Short exercise: With the pictures left out, copy the listing below exactly.

Dataset extract:
□ □ □
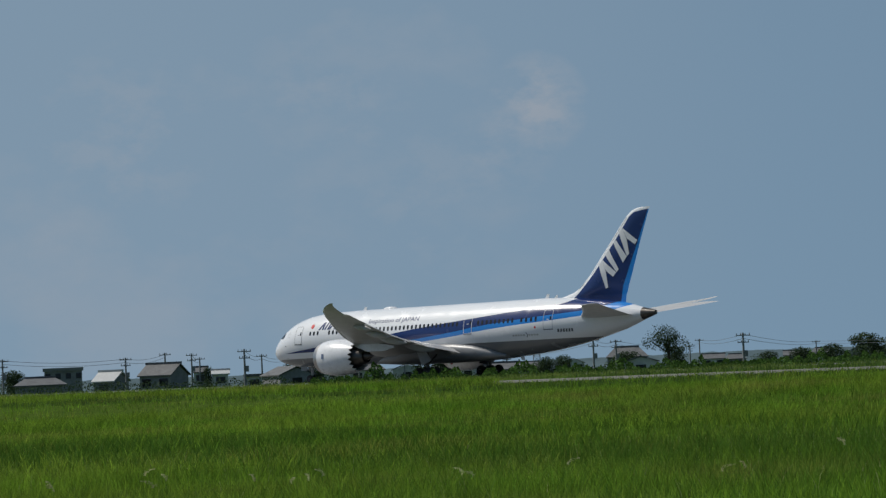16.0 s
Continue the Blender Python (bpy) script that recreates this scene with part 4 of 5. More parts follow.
# ---- far side: trees, houses, poles ----
def el_z(d, el):
    return 0.8 + d * math.tan(radians(el))


TREE = "dark green broadleaf tree in the row behind the runway"
KIND = [tree(TREE, at(27.4, 560), 7.0, 6.0, 12, 5200, .29, 11, .15, "tree row"), tree(TREE, at(28.4, 570), 8.5, 7.0, 14, 6000, .29, 12, .12, "tree row"), tree(TREE, at(29.9, 565), 6.0, 5.4, 10, 4400, .28, 13, .15, "tree row"), tree(TREE, at(32.5, 560), 6.6, 7.0, 12, 4800, .28, 14, .14, "tree row")]
rr = random.Random(21)
for k in range(44):
    az = 26.75 + 10.4 * (k + rr.uniform(.1, .9)) / 44
    d = rr.uniform(540, 600)
    want = curve([(26.7, .0), (27.4, .22), (27.8, .1), (28.4, .36), (29, .16), (29.8, .3), (31.1, .22), (32.5, .38), (33.9, .28), (35.2, .32), (35.7, .36), (36.6, .2), (37.5, .2)], az) * rr.uniform(.0, 1.3) + .02
    ob = KIND[k % 4]
    size = (el_z(d, want) + 3.0) / (6.0, 7.0, 5.4, 7.0)[k % 4]
    size = max(.5, size)
    c = copy_thing(ob, Matrix.Translation(at(az, d)) @ Matrix.Rotation(rr.uniform(0, 6.28), 4, "Z"))
    c.scale = (size * rr.uniform(.9, 1.15), size * rr.uniform(.9, 1.15), size)
n = 26000
az = rng.uniform(26.6, 37.6, n)
d = rng.uniform(525, 545, n)
p = np.stack([d * np.sin(np.radians(az)), d * np.cos(np.radians(az)), -3.0 + 1.9 * rng.uniform(0, 1, n) * (.75 + .5 * np.array([noise.noise((a * 6, 1, 0)) for a in az]))], 1)
tagged(leaves("hedge", p, .3, LEAF, rng), "dark green hedge in front of the trees", "hedge", kind="stuff")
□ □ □
Answer:
16.0 s
Continue the Blender Python (bpy) script that recreates this scene with part 4 of 5. More parts follow.
# ---- far side: trees, houses, poles ----
def el_z(d, el):
    return 0.8 + d * math.tan(radians(el))


TREE = "dark green broadleaf tree in the row behind the runway"
KIND = [tree(TREE, at(27.4, 560), 7.0, 6.0, 12, 5200, .29, 11, .15, "tree row"), tree(TREE, at(28.4, 570), 8.5, 7.0, 14, 6000, .29, 12, .12, "tree row"), tree(TREE, at(29.9, 565), 6.0, 5.4, 10, 4400, .28, 13, .15, "tree row"), tree(TREE, at(32.5, 560), 6.6, 7.0, 12, 4800, .28, 14, .14, "tree row")]
rr = random.Random(21)
for k in range(44):
    az = 26.75 + 10.4 * (k + rr.uniform(.1, .9)) / 44
    d = rr.uniform(540, 600)
    want = curve([(26.7, .0), (27.4, .22), (27.8, .1), (28.4, .36), (29, .16), (29.8, .3), (31.1, .22), (32.5, .38), (33.9, .28), (35.2, .32), (35.7, .36), (36.6, .2), (37.5, .2)], az) * rr.uniform(.0, 1.3) + .02
    ob = KIND[k % 4]
    size = (el_z(d, want) + 3.0) / (6.0, 7.0, 5.4, 7.0)[k % 4]
    size = max(.5, size)
    c = copy_thing(ob, Matrix.Translation(at(az, d)) @ Matrix.Rotation(rr.uniform(0, 6.28), 4, "Z"))
    c.scale = (size * rr.uniform(.9, 1.15), size * rr.uniform(.9, 1.15), size)
n = 26000
az = rng.uniform(26.6, 37.6, n)
d = rng.uniform(525, 545, n)
p = np.stack([d * np.sin(np.radians(az)), d * np.cos(np.radians(az)), -3.0 + 1.9 * rng.uniform(0, 1, n) * (.75 + .5 * np.array([noise.noise((a * 6, 1, 0)) for a in az]))], 1)
tagged(leaves("hedge", p, .3, LEAF, rng), "dark green hedge in front of the trees", "hedge", kind="stuff")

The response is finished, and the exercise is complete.